Information for the public

Suspected acute respiratory infection: the care you should expect

An acute respiratory infection (ARI) is an illness that starts suddenly and can last for up to 3 weeks. It causes symptoms such as cough (which may be productive), sore throat, shortness of breath, wheezing and chest discomfort or pain. However, other illnesses and conditions may cause similar symptoms.

Many ARIs get better without medicines and can be safely managed at home. The NHS website has useful advice about how to manage the symptoms of ARI. It also has information about when to get help from your pharmacist, general practice or NHS 111 and when to call 999. Your general practice may offer a remote or a face-to-face assessment.

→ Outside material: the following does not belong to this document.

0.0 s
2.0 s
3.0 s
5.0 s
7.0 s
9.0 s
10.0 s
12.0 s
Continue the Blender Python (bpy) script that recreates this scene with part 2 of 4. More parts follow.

We want this guideline to make a difference to people with suspected ARIs by making sure that: 

  • you are given appropriate self-care advice if your symptoms can be safely managed at home and are told how to seek medical help if you don’t start to feel better after a specified time or start to feel worse
  • you are offered a face-to-face assessment if an adequate assessment cannot be made remotely, a serious illness is suspected (symptoms of concern include shortness of breath and confusion that is new or increased) or you have an underlying condition that may be made worse by having an ARI
  • you are only given antibiotics if your healthcare practitioner is confident that they are needed
  • if you have been diagnosed with pneumonia following a face-to-face assessment, you and your healthcare practitioner discuss and agree the best place for you to be treated (this may be in hospital or at home, with support if needed)
  • your overall health, including any underlying long-term conditions or coexisting illnesses, is considered when decisions are made about treatment or referral for further assessment.

Making decisions together

Decisions about treatment and care are best when they are made together. Your healthcare practitioner should give you clear information, listen carefully to your needs, preferences and values and talk with you about your options.

If you need more support to understand the information you are given, tell your healthcare practitioner.

Read more about making decisions about your care.

To share an experience of care you have received, contact your local Healthwatch.

We wrote this guideline with people who have been affected by ARI and staff who treat and support them. All the decisions are based on the best research available.